I took my monthly visit to Fopp at the weekend, on the scout for cheap CDs. Cheap CDs there were.
They now seem to have reduced their lower-end price point to only £3 so I managed to get Nebraska (Bruce Springsteen), Kitty Jay (Seth Lakeman) and Sign ‘o’ the Times (Prince) for only £9. Really good, notable albums all. The days of music costing money (or serious money anyway) seem firmly to be over. In Fopp today you could buy pretty much the whole Pearl Jam, or Rage Against the Machine or hell, Tori Amos back catalogue for about £25 each.

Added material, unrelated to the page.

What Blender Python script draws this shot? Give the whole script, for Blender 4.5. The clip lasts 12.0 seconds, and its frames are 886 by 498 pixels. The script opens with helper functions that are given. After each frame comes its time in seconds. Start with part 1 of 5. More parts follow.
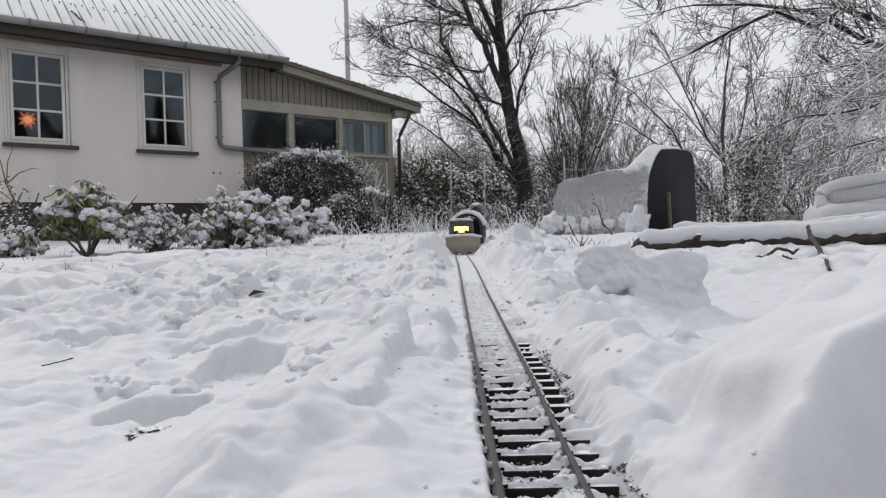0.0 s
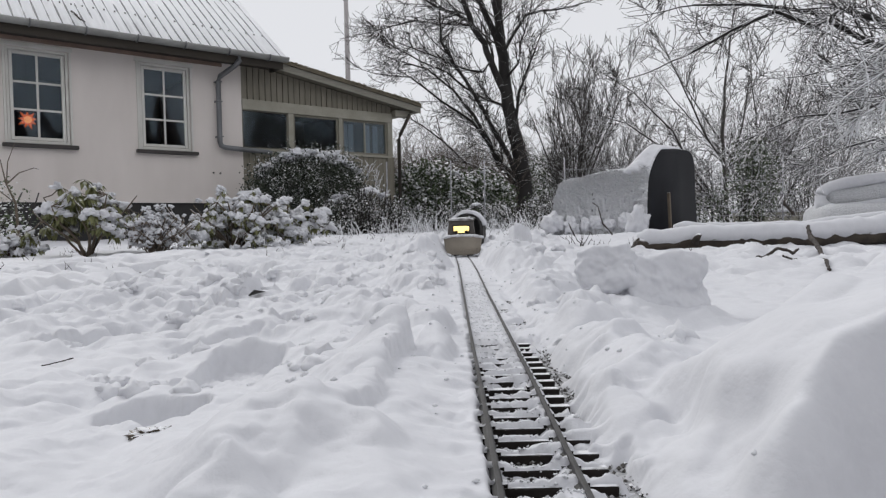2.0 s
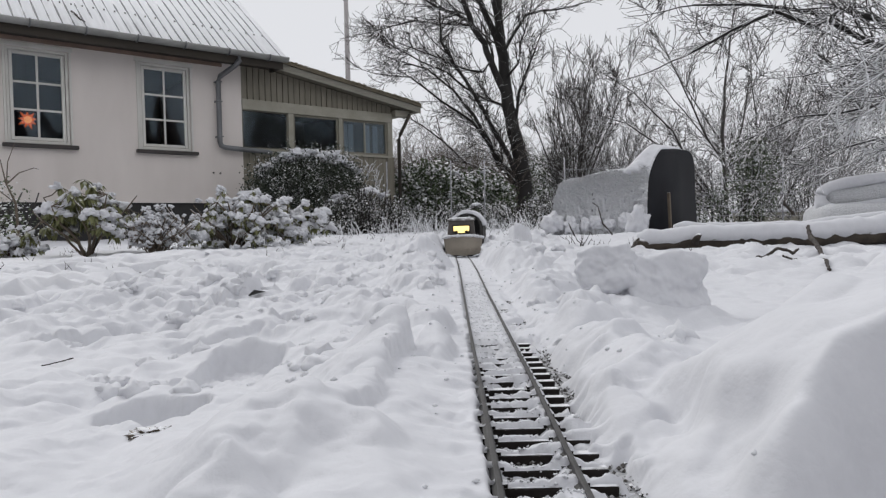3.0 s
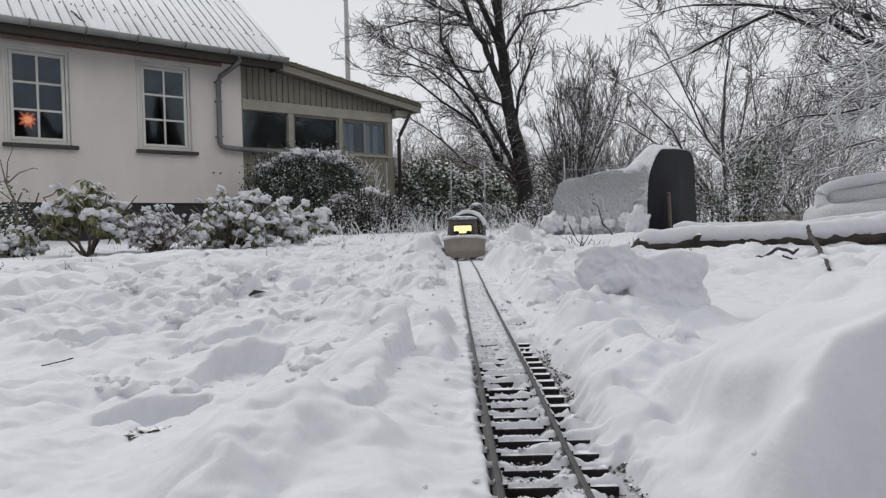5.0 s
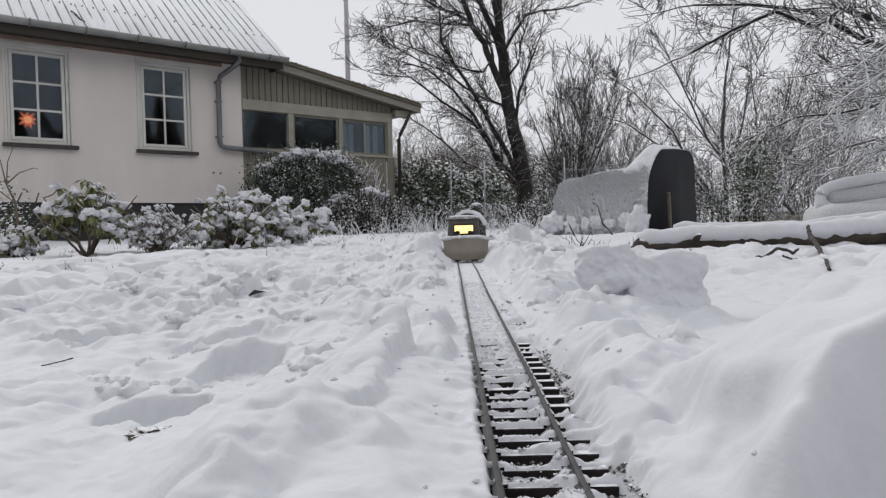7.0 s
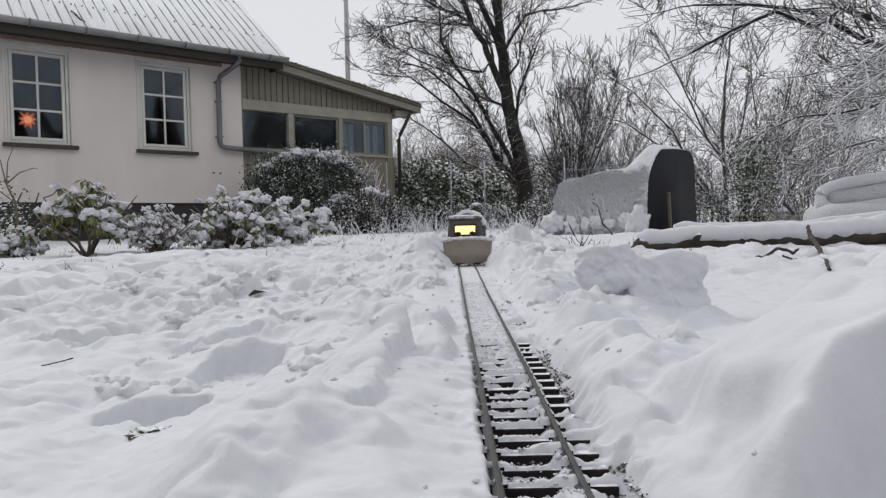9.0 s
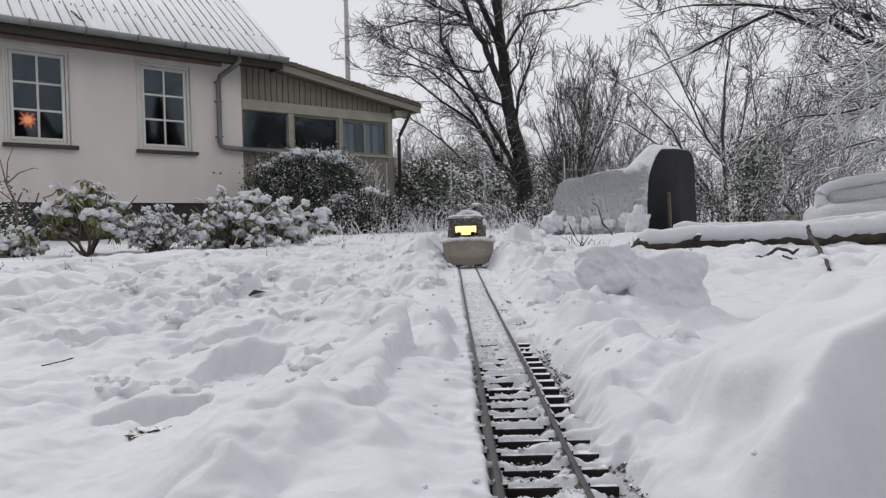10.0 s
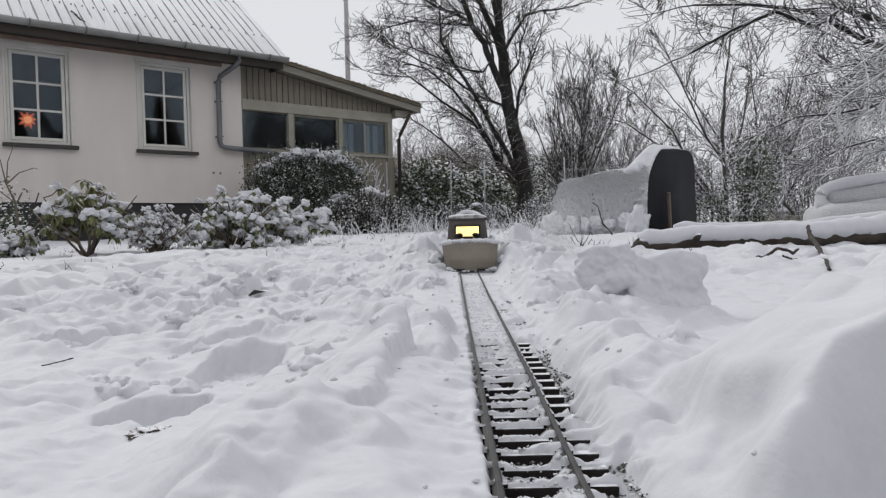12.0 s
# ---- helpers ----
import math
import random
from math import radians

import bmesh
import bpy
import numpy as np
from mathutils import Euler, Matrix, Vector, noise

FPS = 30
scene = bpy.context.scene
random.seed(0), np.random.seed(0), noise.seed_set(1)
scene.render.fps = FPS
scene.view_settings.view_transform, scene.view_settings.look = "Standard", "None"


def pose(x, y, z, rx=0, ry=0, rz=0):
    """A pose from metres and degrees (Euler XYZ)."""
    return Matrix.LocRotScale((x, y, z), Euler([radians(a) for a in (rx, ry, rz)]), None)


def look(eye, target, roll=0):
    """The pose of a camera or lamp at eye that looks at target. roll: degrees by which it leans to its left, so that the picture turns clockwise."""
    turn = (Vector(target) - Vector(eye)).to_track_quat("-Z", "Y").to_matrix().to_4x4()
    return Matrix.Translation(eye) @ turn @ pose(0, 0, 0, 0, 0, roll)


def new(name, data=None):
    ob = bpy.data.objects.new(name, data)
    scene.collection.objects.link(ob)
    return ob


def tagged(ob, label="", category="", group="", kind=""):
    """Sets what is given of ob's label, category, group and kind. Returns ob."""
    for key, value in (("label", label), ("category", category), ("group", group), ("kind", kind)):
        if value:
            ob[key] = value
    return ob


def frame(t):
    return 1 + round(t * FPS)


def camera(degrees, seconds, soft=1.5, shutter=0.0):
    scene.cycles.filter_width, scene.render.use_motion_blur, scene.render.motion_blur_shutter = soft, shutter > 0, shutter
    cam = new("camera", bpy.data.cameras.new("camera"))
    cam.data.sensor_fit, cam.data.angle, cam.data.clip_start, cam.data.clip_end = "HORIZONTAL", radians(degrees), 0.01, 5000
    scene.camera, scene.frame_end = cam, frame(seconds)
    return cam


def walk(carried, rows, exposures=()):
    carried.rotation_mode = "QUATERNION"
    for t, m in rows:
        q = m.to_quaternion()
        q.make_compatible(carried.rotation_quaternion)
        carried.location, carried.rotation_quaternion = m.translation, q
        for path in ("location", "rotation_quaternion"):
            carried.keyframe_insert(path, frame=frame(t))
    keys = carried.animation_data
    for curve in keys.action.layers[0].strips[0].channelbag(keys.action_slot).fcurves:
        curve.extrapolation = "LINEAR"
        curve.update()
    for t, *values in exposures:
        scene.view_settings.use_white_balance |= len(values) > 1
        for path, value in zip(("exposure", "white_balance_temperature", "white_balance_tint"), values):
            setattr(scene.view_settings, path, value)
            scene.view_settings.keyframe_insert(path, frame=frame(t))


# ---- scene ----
cam = camera(64, 12.0, soft=1.3)
EYE_POSE = pose(0, 0, 0.104, 88.447, 0, 0) @ pose(0, 0, 0, 0, 0, -1.4)
walk(cam, [(0.0, EYE_POSE), (12.0, EYE_POSE)], [(0.0, -0.01), (1.3, -0.02), (2.4, -0.08), (12.0, -0.09)])

# ---- world and light: a low, even winter overcast ----
world = bpy.data.worlds.new("overcast_sky")
scene.world = world
world.use_nodes = True
wn, wl = world.node_tree.nodes, world.node_tree.links
wn.clear()
sky = wn.new("ShaderNodeTexSky")
sky.sky_type = "NISHITA"
sky.sun_disc = False
sky.sun_elevation = radians(40)
sky.sun_rotation = radians(150)
sky.air_density, sky.dust_density, sky.ozone_density = 1.0, 4.0, 1.0
grey = wn.new("ShaderNodeHueSaturation")
grey.inputs["Saturation"].default_value = 0.15
grey.inputs["Value"].default_value = 0.10
cloud = wn.new("ShaderNodeMix")
cloud.data_type = "RGBA"
cloud.inputs[0].default_value = 0.86
cloud.inputs[7].default_value = (0.86, 0.872, 0.915, 1)
back = wn.new("ShaderNodeBackground")
back.inputs[1].default_value = 1.0
wout = wn.new("ShaderNodeOutputWorld")
wl.new(sky.outputs[0], grey.inputs["Color"])
wl.new(grey.outputs[0], cloud.inputs[6])
wl.new(cloud.outputs[2], back.inputs[0])
wl.new(back.outputs[0], wout.inputs[0])

sun_data = bpy.data.lights.new("sun", "SUN")
sun_data.energy = 1.3
sun_data.angle = radians(24)
sun_data.color = (1.0, 0.985, 0.95)
sun = new("sun", sun_data)
sun.matrix_world = look((-5, 6, 7), (0, 0, 0))


# ---- materials ----
def mat(name, col, col2=None, rough=0.7, metal=0.0, scale=8.0, fine=60.0, bump=0.3, dist=0.004, spec=0.4, coat=0.0,
        emit=None, emit_strength=0.0, stretch=(1, 1, 1), contrast=0.25, space="Object"):
    """Two scales of colour variation and a fine relief, at real-world size."""
    m = bpy.data.materials.new(name)
    m.use_nodes = True
    n, l = m.node_tree.nodes, m.node_tree.links
    b = n["Principled BSDF"]
    col2 = col2 or tuple(c * 0.75 for c in col)
    tc = n.new("ShaderNodeTexCoord")
    mp = n.new("ShaderNodeMapping")
    mp.inputs["Scale"].default_value = stretch
    l.new(tc.outputs[space], mp.inputs[0])
    n1 = n.new("ShaderNodeTexNoise")
    n1.inputs["Scale"].default_value, n1.inputs["Detail"].default_value = scale, 5
    n2 = n.new("ShaderNodeTexNoise")
    n2.inputs["Scale"].default_value, n2.inputs["Detail"].default_value = fine, 4
    for t in (n1, n2):
        l.new(mp.outputs[0], t.inputs["Vector"])
    add = n.new("ShaderNodeMath")
    add.operation = "MULTIPLY_ADD"
    add.inputs[1].default_value = 0.4
    l.new(n2.outputs[0], add.inputs[0])
    l.new(n1.outputs[0], add.inputs[2])
    mr = n.new("ShaderNodeMapRange")
    mr.inputs["From Min"].default_value, mr.inputs["From Max"].default_value = 0.7 - contrast, 0.7 + contrast
    l.new(add.outputs[0], mr.inputs[0])
    mx = n.new("ShaderNodeMix")
    mx.data_type = "RGBA"
    mx.inputs[6].default_value, mx.inputs[7].default_value = (*col, 1), (*col2, 1)
    l.new(mr.outputs[0], mx.inputs[0])
    l.new(mx.outputs[2], b.inputs["Base Color"])
    b.inputs["Roughness"].default_value, b.inputs["Metallic"].default_value = rough, metal
    b.inputs["Specular IOR Level"].default_value = spec
    b.inputs["Coat Weight"].default_value = coat
    if bump:
        bp = n.new("ShaderNodeBump")
        bp.inputs["Strength"].default_value, bp.inputs["Distance"].default_value = bump, dist
        l.new(add.outputs[0], bp.inputs["Height"])
        l.new(bp.outputs[0], b.inputs["Normal"])
    if emit:
        b.inputs["Emission Color"].default_value, b.inputs["Emission Strength"].default_value = (*emit, 1), emit_strength
    return m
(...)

Between the cheapness of CDs, services like Spotify (which delivers streamed music, on demand, for free) and other forms of downloading it’s all there, all the time.

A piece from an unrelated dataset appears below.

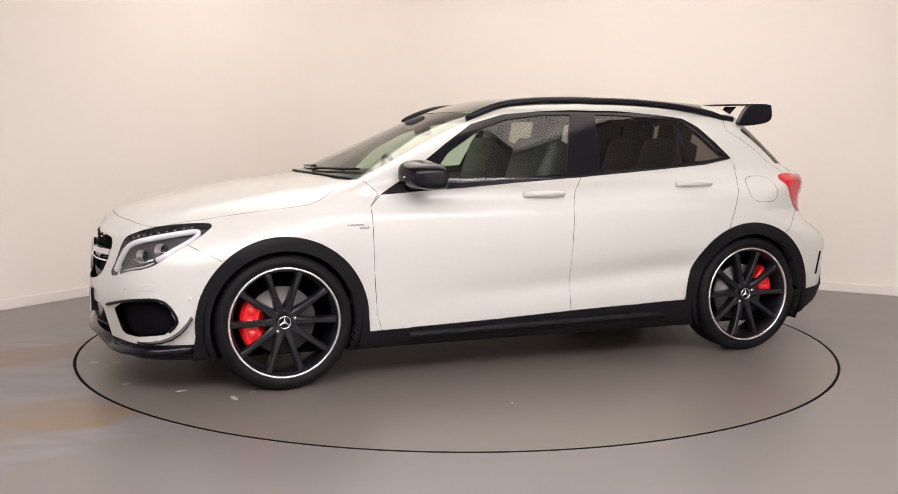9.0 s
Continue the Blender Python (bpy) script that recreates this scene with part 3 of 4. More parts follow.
# ---- lamps ----
RED_LENS = mat("red_lens", (0.50, 0.006, 0.012), 0.10, coat=0.5, spread=0.45, scale=7)
SMOKED = mat("lamp_housing", (0.10, 0.10, 0.108), 0.3, 0.4, spread=0.25)
BRIGHT = mat("lamp_reflector", (0.80, 0.81, 0.83), 0.12, 1.0, spread=0.05)
FROSTED = mat("frosted_strip", (0.80, 0.80, 0.80), 0.25, coat=0.6)
BADGE = mat("badge_silver", (0.55, 0.55, 0.56), 0.25, 0.9)
PALE_BADGE = mat("pale_badge", (0.46, 0.48, 0.52), 0.4)
REVERSE = mat("reverse_lens", (0.62, 0.52, 0.52), 0.15, spread=0.25, scale=90, coat=0.5)
INK = mat("plate_ink", (0.012, 0.012, 0.013), 0.5)


def corner_at(s, z, sign, side, depth=0.0):
    """A point on (or under) the skin at a corner of the car; sign 1 is the front, -1 the rear."""
    y0 = 1.5 + s * 1.4142
    p = np.array([skin_at((sign * 1.5, y0, z), (sign * 0.7071, 0.7071, 0))])
    p = p - normals_of(p) * depth
    return Vector((p[0][0], p[0][1] * side, p[0][2]))


lamps_f = sides("headlamp", LENS, None, "clear lens headlamp", gap=0.0, flange=0.0)
for o, s in zip(lamps_f, skin.piece("headlamp", gap=0, flange=0, sink=0.042)):
    panel("housing", s, SMOKED, o, "dark grey lamp housing")
for o, s in zip(lamps_f, skin.piece("headlamp", gap=-0.002, flange=0.03, sink=0.002)):
    v, n, f = s
    first = int((skin.label == skin.names.index("headlamp")).sum())
    panel("bezel", (v, n, f[first:]), GLOSS_BLACK, o, "black lamp bezel")
for o, side in zip(lamps_f, (1, -1)):
    band = rounded([(-1.108, 0.583), (-1.06, 0.655), (-1.01, 0.712), (-0.94, 0.742), (-0.85, 0.764), (-0.76, 0.782), (-0.70, 0.786), (-0.69, 0.755), (-0.75, 0.69),
                    (-0.80, 0.655)], False, 5)
    part("light_band", tube([corner_at(s, z, 1, side, 0.015) for s, z in band], 0.013, 8, flat=1.1), FROSTED, o, "white daytime running light band")
    low = rounded([(-0.82, 0.645), (-0.88, 0.622), (-0.97, 0.606), (-1.05, 0.588)], False, 4)
    part("light_band", tube([corner_at(s, z, 1, side, 0.026) for s, z in low], 0.004, 6), FROSTED, o)
    for k in range(9):
        s = -1.005 + 0.032 * k
        bm = bmesh.new()
        bmesh.ops.create_uvsphere(bm, u_segments=10, v_segments=6, radius=0.006, matrix=Matrix.Translation(corner_at(s, 0.757 + 0.0062 * k, 1, side, 0.016)))
        part("led", bm, BADGE, o, "small round light diode")
    for s, z, r in ((-0.795, 0.708, 0.036), (-0.90, 0.68, 0.027)):
        c = corner_at(s, z, 1, side, 0.036)
        m = Matrix.Translation(c) @ Matrix.Rotation(-0.55 * side, 4, "Z") @ Matrix.Rotation(-math.pi / 2, 4, "Z")
        part("reflector", lathe([(r * 0.7, -0.01), (r * 0.8, 0.018), (r, 0.026), (r * 1.08, 0.02), (r * 1.1, -0.01)], 28, None, m), BRIGHT, o, "chrome projector ring")
        bm = bmesh.new()
        bmesh.ops.create_uvsphere(bm, u_segments=20, v_segments=12, radius=r * 0.78, matrix=Matrix.Translation(c))
        part("projector", bm, GLOSS_BLACK, o, "dark glass projector lens")
    shelf = [corner_at(s, z, 1, side, 0.042) for s, z in ((-0.97, 0.655), (-0.90, 0.642), (-0.83, 0.664))]
    part("reflector", tube(shelf, 0.016, 8, flat=0.5), BRIGHT, o)

lamps_r = sides("tail_lamp", RED_LENS, None, "red tail lamp with a clear strip", gap=0.001, lift=0.004)


def corner_strip(s0, s1, z0, z1, sign, side, lift, n=28):
    """A thin raised strip that follows the skin round a corner, between the heights z0 and z1."""
    bm = bmesh.new()
    rings = []
    for k in range(n + 1):
        u = s0 + (s1 - s0) * k / n
        rings.append([bm.verts.new(corner_at(u, z, sign, side, -h)) for z, h in ((z0, 0.002), (z0 + 0.003, lift), (z1 - 0.003, lift), (z1, 0.002))])
    for a, b in zip(rings, rings[1:]):
        for i in range(3):
            bm.faces.new((a[i], a[i + 1], b[i + 1], b[i]))
    bm.faces.new(rings[0])
    bm.faces.new(rings[-1][::-1])
    bmesh.ops.recalc_face_normals(bm, faces=bm.faces)
    return bm


for o, side in zip(lamps_r, (1, -1)):
    part("reverse_lamp", corner_strip(-0.705, -0.88, 0.908, 0.936, -1, side, 0.0085), REVERSE, o, "clear silver reversing lamp strip", smooth=False)
    part("reverse_lamp", corner_strip(-0.895, -1.04, 0.909, 0.937, -1, side, 0.0085), REVERSE, o, "clear silver reversing lamp strip", smooth=False)
    part("lamp_groove", corner_strip(-0.69, -1.05, 0.940, 0.944, -1, side, 0.006), DARK, o, smooth=False)
for o, side in zip(lamps_r, (1, -1)):
    pts = [corner_at(s, z, -1, side, -0.0035) for s, z in ((-0.845, 1.018), (-0.865, 0.97), (-0.885, 0.925), (-0.90, 0.87), (-0.905, 0.834))]
    part("seam", tube(pts, 0.0028, 5), DARK, o, "dark seam between lamp halves")

# ---- front: grille, plate, splitter ----
def sweep_front(y0, y1, z, out, tall, deep, n=24, dz=0.0):
    """A louvre that follows the nose from y0 to y1."""
    bm = bmesh.new()
    rings = []
    for k in range(n + 1):
        y = y0 + (y1 - y0) * k / n
        x, zz = front_x(abs(y), 0.62) + out, z + dz * k / n
        rings.append([bm.verts.new((x + a, y, zz + b)) for a, b in ((0, -tall * 0.32), (0, tall * 0.32), (-0.006, tall * 0.5), (-deep, tall * 0.5), (-deep, -tall * 0.5),
                                                                 (-0.006, -tall * 0.5))])
    for a, b in zip(rings, rings[1:]):
        for i in range(6):
            bm.faces.new((a[i], a[(i + 1) % 6], b[(i + 1) % 6], b[i]))
    bm.faces.new(rings[0])
    bm.faces.new(rings[-1][::-1])
    bmesh.ops.recalc_face_normals(bm, faces=bm.faces)
    return bm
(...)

I’m undecided if this is a good thing or not. The magpie part of me revels in the sheer quantity of material that is available, but at times it feels like I’m just drowning in content (8964 songs in iTunes so far).
I’ve been working my way through my CD collection and getting rid of the jewel cases as a prelude to moving house. And what have I discovered? That the CDs I like best are those I bought before 2002, when I bought them one at a time and actually listened to them all the way through, sometimes many times.
When I became able to buy as many as I wanted (and the availablity of music online increased) my listening became an awful lot wider but far more superficial. Now I have about 600 albums but some I’ve only listened to once.